"The principle of utility," he writes, "understood as Bentham understood it, and applied in the manner in which he applied it through these three volumes, fell exactly into its place as the keystone which held together the detached and fragmentary component parts of my knowledge and beliefs. It gave unity to my conceptions of things. I now had opinions, a creed, a doctrine, a philosophy; in one among the best senses of the word, a religion; the inculcation and diffusion of which could be made the principal outward purpose of a life."[257]
Bentham sought to save the ethics of utility by generalizing the principle of self-interest into that of the greatest happiness; and it was this "greatest-happiness principle" that gave Mill what he calls a religion. Though less grovelling than the theory of self-interest, yet, equally with it, it deprives morality of a solid foundation, substitutes force for right, and consecrates all tyranny.

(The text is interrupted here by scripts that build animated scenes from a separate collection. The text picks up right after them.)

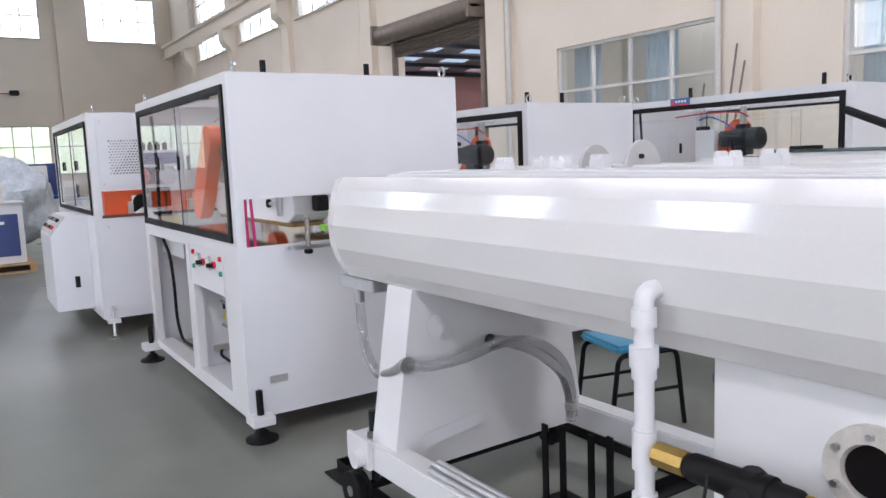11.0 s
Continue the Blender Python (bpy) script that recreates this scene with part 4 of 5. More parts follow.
def haul_off(at, label, depth=1.36, group="haul-off machines"):
    """A caterpillar haul-off: steel housing with windows on both long sides, a slot at each end, tracks, motors and guards.
    The origin is the front right corner on the floor; x runs to the left as negative, y into the machine."""
    ob = thing("haul_off", label, "haul-off machine", at, group=group)
    L, D, T, B, E = 2.135, depth, 1.875, 0.11, -0.035
    wx0, wx1, wz0, wz1 = -L + 0.04, -0.085, 1.025, 1.822
    front = [(wx0 + 0.02, wx1 - 0.02, wz0 + 0.02, wz1 - 0.02), (-2.055, -1.05, 0.16, 0.945), (-0.92, -0.29, 0.195, 0.72)]
    part("front_frame", grid_wall(-L, E, B, T, 0.0, 0.05, front, "y"), WHITE, ob, "white steel front frame")
    part("back_frame", grid_wall(-L, E, B, T, D - 0.05, D, [(wx0 + 0.02, wx1 - 0.02, wz0 + 0.02, wz1 - 0.02)], "y"), WHITE, ob)
    slot = [(0.03, D - 0.07, 1.0, 1.25)]
    part("end_panel", grid_wall(0.0, D, B, T, E + 0.0006, E + 0.006, slot, "x"), SATIN, ob, "smooth white end panel with a feed slot")
    part("end_panel", grid_wall(0.0, D, B, T, -L - 0.006, -L - 0.0006, slot, "x"), SATIN, ob)
    part("slot_trim", frame_bars(0.026, D - 0.066, 0.995, 1.255, 0.008, E - 0.01, E + 0.009, "x"), WHITE, ob)
    part("roof_frame", boxes((-L, E, 0.0, 0.06, T, T + 0.004), (-L, E, D - 0.06, D, T, T + 0.004), (-L, -L + 0.06, 0.06, D - 0.06, T, T + 0.004), (E - 0.06, E, 0.06, D - 0.06, T, T + 0.004), (-0.48, -0.42, 0.06, D - 0.06, T - 0.05, T + 0.004), (-1.73, -1.67, 0.06, D - 0.06, T - 0.05, T + 0.004), bevel=0.002), SATIN, ob)
    # black window frame with sliding panes
    for d, s in ((-0.012, 1), (D + 0.002, -1)):
        w = part("window_frame", frame_bars(wx0, wx1, wz0, wz1, 0.042, d, d + 0.02, "y"), BLACK, ob, "black aluminium window frame")
        mid = (wx0 + wx1) / 2
        for a, c, k in ((wx0 + 0.04, mid + 0.04, 0.006), (mid - 0.04, wx1 - 0.04, 0.022)):
            p = part("pane", boxes((a, c, d + k * s + 0.004, d + k * s + 0.009, wz0 + 0.04, wz1 - 0.04), bevel=0), ACRYLIC, w, "clear acrylic sliding pane")
            p.visible_shadow = False
        if s == 1:
            for x in (mid - 0.42, mid + 0.10):
                part("pull", boxes((x - 0.012, x + 0.012, d - 0.010, d + 0.004, 1.40, 1.49), bevel=0.004), BLACK, w, "black plastic pull")
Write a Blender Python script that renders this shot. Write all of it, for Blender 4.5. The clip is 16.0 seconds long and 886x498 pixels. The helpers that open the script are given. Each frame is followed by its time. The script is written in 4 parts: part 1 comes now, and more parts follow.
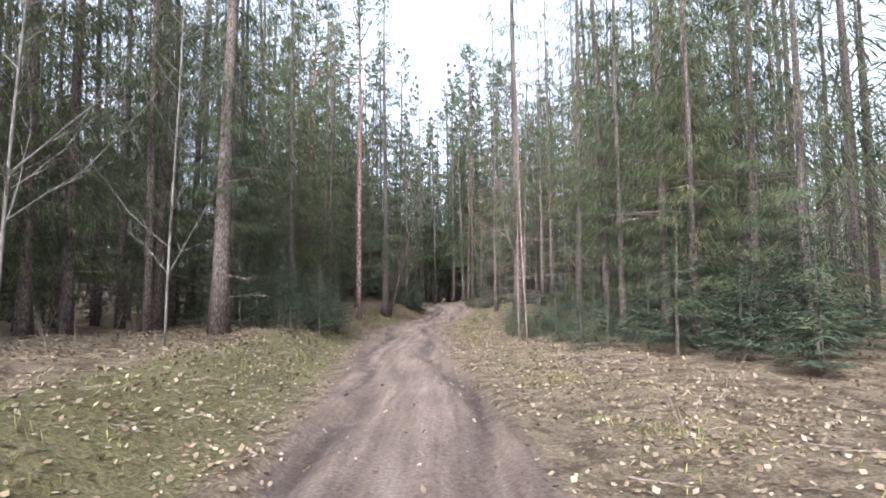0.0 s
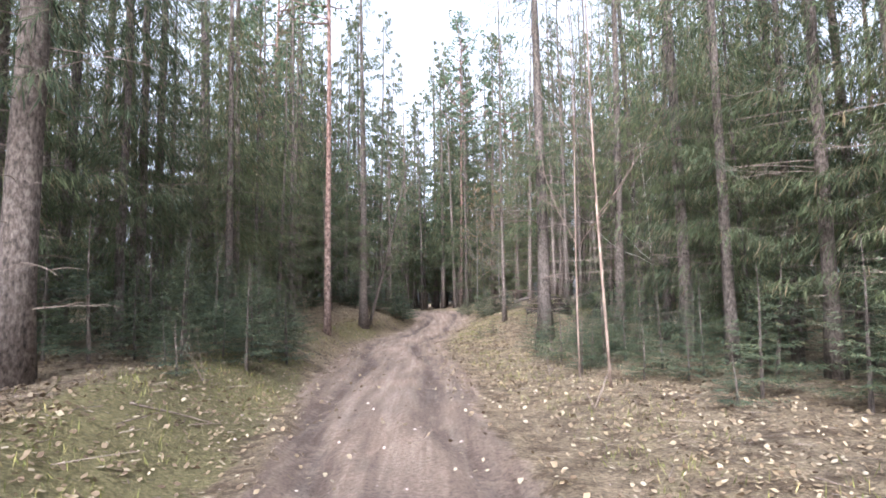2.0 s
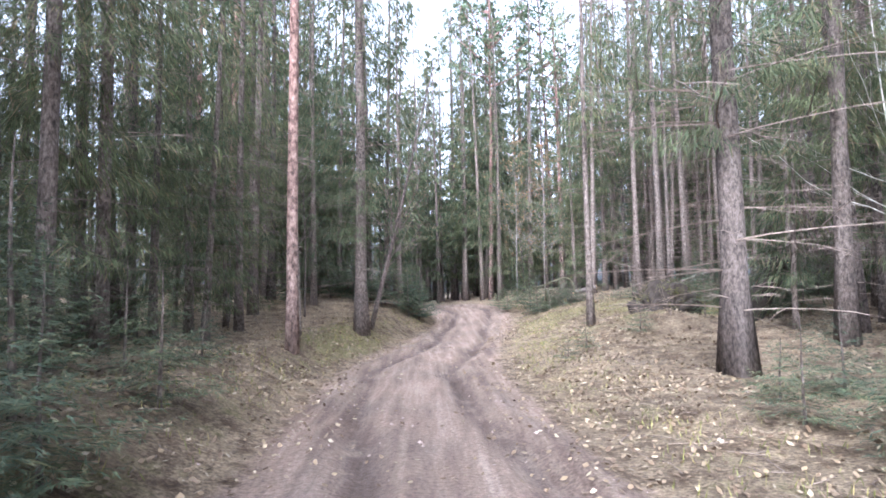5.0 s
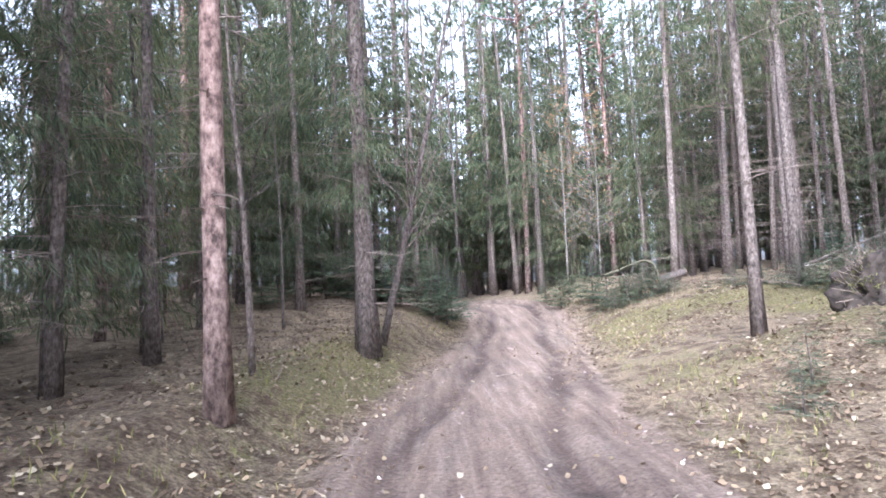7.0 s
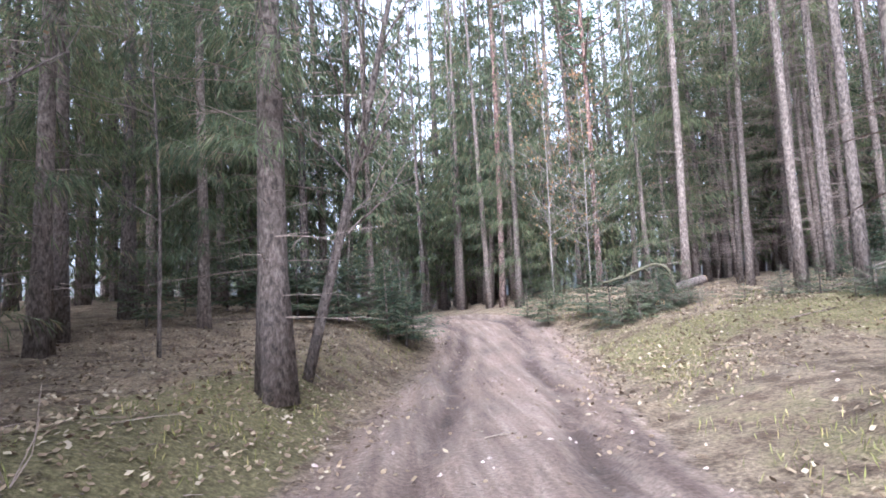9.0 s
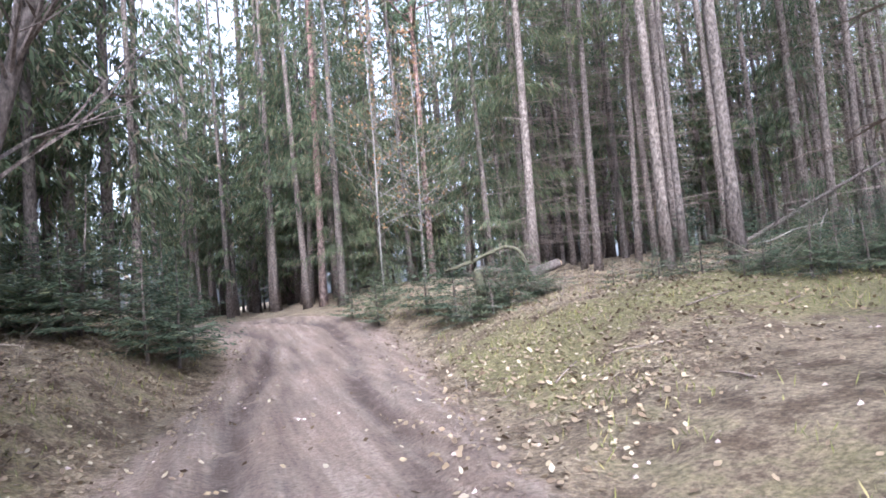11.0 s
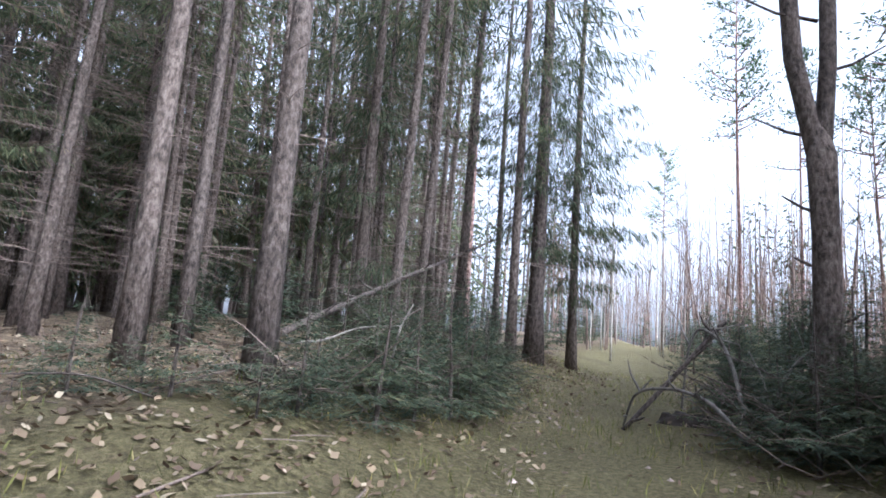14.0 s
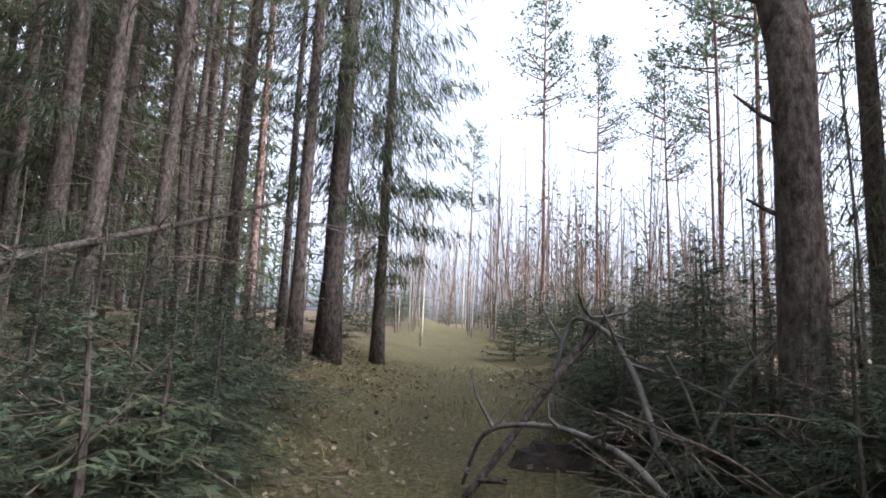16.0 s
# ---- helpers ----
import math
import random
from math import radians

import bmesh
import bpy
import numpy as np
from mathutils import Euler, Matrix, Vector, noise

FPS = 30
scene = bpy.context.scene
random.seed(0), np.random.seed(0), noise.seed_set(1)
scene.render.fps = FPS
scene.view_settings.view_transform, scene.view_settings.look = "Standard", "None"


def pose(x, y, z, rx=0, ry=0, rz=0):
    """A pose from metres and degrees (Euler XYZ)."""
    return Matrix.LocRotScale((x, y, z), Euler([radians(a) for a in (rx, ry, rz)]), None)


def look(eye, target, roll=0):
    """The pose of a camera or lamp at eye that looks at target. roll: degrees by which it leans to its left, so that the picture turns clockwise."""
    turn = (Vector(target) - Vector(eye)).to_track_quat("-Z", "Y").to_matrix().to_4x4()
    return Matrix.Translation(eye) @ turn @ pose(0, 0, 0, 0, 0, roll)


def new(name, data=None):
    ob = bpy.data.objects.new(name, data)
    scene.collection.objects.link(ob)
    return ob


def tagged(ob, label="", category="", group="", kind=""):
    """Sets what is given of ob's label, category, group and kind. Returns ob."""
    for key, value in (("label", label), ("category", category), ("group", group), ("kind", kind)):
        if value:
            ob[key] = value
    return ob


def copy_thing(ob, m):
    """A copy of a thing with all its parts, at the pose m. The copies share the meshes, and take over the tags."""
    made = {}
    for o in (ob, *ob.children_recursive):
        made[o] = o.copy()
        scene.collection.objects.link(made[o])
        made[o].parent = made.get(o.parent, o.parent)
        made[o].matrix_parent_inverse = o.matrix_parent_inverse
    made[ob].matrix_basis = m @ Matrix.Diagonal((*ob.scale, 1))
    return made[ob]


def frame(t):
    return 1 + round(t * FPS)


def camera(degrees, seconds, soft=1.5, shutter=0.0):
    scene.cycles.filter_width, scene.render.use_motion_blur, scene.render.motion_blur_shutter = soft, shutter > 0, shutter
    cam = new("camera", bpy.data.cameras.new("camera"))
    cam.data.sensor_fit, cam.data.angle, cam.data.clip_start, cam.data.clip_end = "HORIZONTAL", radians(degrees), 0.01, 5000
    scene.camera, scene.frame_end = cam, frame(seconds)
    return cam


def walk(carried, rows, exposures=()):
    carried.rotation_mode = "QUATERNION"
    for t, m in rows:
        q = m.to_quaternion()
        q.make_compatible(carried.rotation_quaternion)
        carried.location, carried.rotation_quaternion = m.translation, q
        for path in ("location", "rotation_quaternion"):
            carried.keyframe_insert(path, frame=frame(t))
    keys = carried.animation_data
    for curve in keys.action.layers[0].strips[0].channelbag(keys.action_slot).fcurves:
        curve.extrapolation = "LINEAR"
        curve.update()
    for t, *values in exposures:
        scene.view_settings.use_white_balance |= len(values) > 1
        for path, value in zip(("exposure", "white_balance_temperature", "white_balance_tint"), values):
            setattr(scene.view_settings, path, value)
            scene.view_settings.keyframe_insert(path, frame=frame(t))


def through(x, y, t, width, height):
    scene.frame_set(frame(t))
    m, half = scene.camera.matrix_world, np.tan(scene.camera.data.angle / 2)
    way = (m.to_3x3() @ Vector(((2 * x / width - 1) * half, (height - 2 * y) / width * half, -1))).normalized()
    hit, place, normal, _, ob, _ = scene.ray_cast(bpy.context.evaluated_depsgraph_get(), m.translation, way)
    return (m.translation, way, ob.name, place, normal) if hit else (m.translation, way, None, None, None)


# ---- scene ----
cam = camera(73.5, 16.0, soft=1.7)
# seconds, place, yaw, pitch, roll of the carried camera
PATH = [
    (0, (-0.022, 0.034, 1.411), -0.21, 4.76, -0.57),
    (0.5, (-0.173, 1.769, 1.403), -0.64, 4.78, -0.56),
    (1, (-0.316, 3.609, 1.425), -1.06, 4.62, -0.64),
    (1.5, (-0.433, 5.370, 1.516), -1.60, 4.96, -0.33),
    (2, (-0.550, 7.112, 1.482), -2.05, 5.23, -0.90),
    (2.5, (-0.668, 8.599, 1.439), -2.67, 4.51, -0.61),
    (3, (-0.765, 10.183, 1.399), -3.02, 4.11, -0.12),
    (3.5, (-0.837, 11.821, 1.415), -2.98, 4.57, 0.21),
    (4, (-0.947, 13.435, 1.458), -2.55, 4.45, -0.22),
    (6.5, (-1.819, 22.491, 1.587), -0.12, 4.21, -1.8),
    (7, (-1.935, 23.715, 1.555), -0.72, 3.87, -3.0),
    (7.5, (-2.011, 24.877, 1.555), -1.68, 4.49, -3.0),
    (8, (-1.988, 26.019, 1.524), -2.32, 5.22, -2.6),
    (10.3, (-1.576, 29.533, 1.350), -13.20, 4.41, -5.50),
    (10.5, (-1.572, 29.863, 1.364), -15.51, 4.23, -5.88),
    (11, (-1.047, 31.096, 1.366), -21.07, 3.90, -5.12),
    (11.5, (-0.595, 32.037, 1.305), -28.64, 3.52, -5.15),
    (12, (0.088, 32.905, 1.327), -34.61, 5.08, -1.63),
    (12.5, (0.699, 33.531, 1.407), -39.83, 6.12, 4.60),
    (13, (1.493, 34.001, 1.568), -45.70, 9.35, 2.96),
    (13.5, (2.228, 34.419, 1.570), -53.69, 11.59, 5.63),
    (14, (3.128, 34.830, 1.698), -62.75, 9.62, 4.2),
    (14.5, (4.009, 35.256, 1.817), -70.51, 8.30, 3.8),
    (15, (5.002, 35.412, 1.906), -75.98, 8.75, 2.4),
    (15.5, (5.649, 35.532, 1.974), -79.36, 8.43, 2.1),
    (16, (6.242, 35.657, 1.960), -81.40, 8.64, 2.36),
]


def facing(eye, yaw, pitch, roll):
    a, b = radians(yaw), radians(pitch)
    ahead = Vector((-math.sin(a) * math.cos(b), math.cos(a) * math.cos(b), math.sin(b)))
    return look(eye, Vector(eye) + ahead, roll)


EXPOSURE = [(0.0, 2.01, 5500, 13), (1.5, 2.19, 5550, 14), (3.5, 2.51, 5300, 15), (7.0, 2.87, 5150, 18), (11.0, 2.66, 5150, 17), (12.5, 2.61, 4900, 15), (13.5, 2.24, 5050, 15), (15.0, 1.98, 5400, 15), (16.0, 1.84, 5550, 15)]
walk(cam, [(t, facing(eye, yaw, pitch, roll)) for t, eye, yaw, pitch, roll in PATH], EXPOSURE)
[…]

If there be no God, and interest is the sole criterion of what is good, in the name of what am I commanded to sacrifice my particular interest to general interest? If interest is the law, then my own interest is the first and highest. If happiness be the supreme end of life, and there be no life beyond this life, in order to ask of me the sacrifice of my happiness, it must be called for in the name of some other principle than happiness itself.
And if "the thoughts of men are widened with the process of the suns,
"What is that to him that reaps not harvest of his youthful joys,
Tho' the deep heart of existence beat for ever like a boy's?"
Besides being false, this "greatest-happiness principle" is impossible in practice. Who can tell what is for the greatest good of the greatest number? It is very difficult, often impossible, when we consider only our individual interest, to decide what actions will be most conducive to our happiness, in the utilitarian sense of the word. How, then, are we to decide when the interests of a whole people, of humanity, and for all future time, are to be consulted? Would any atheist of the school of Mill, who is not wholly fanatical, dare affirm that the greatest number would be happier, even in a low and animal sense, without faith in God and a future life? And yet, according to his own theory, unless he is certain of this when he attempts to destroy the religious belief of his fellow-beings, his act is immoral.
Was it not in the name of, and in strict accordance with, the principles of this theory that Comte planned what Mill calls "the completest system of spiritual and temporal despotism which ever yet emanated from a human brain, unless, possibly, that of Ignatius Loyola—a system by which the yoke of general opinion, wielded by an organized body of spiritual teachers and rulers, would be made supreme over every action, and, as far as is in human possibility, every thought of every member of the community, as well in the things which regard only himself as in those which concern the interests of others"?[258]
There is yet another vice in this system. If the good is the greatest interest of the greatest number, then there are only public and social ethics, and personal morality does not exist. Our duties are towards others, and we have no duties towards ourselves. Thus the very source of moral life is dried up.
Let us come to considerations less general and more immediately connected with Mill's life.
Of his father's opinions on this subject he says: "In his views of life, he partook of the character of the Stoic, the Epicurean, and the Cynic, not in the modern but the ancient sense of the word. In his personal qualities the Stoic predominated. His standard of morals was Epicurean, inasmuch as it was utilitarian, taking as the exclusive test of right and wrong the tendency of actions to produce pleasure or pain. But he had (and this was the Cynic element) scarcely any belief in pleasure, at least in his later years, of which alone, on this point, I can speak confidently.... He thought human life a poor thing at best after the freshness of youth and of unsatisfied curiosity had gone by.... He would sometimes say that if life were made what it might be by good government and good education, it would be worth having; but he never spoke with anything like enthusiasm even of that possibility."[259]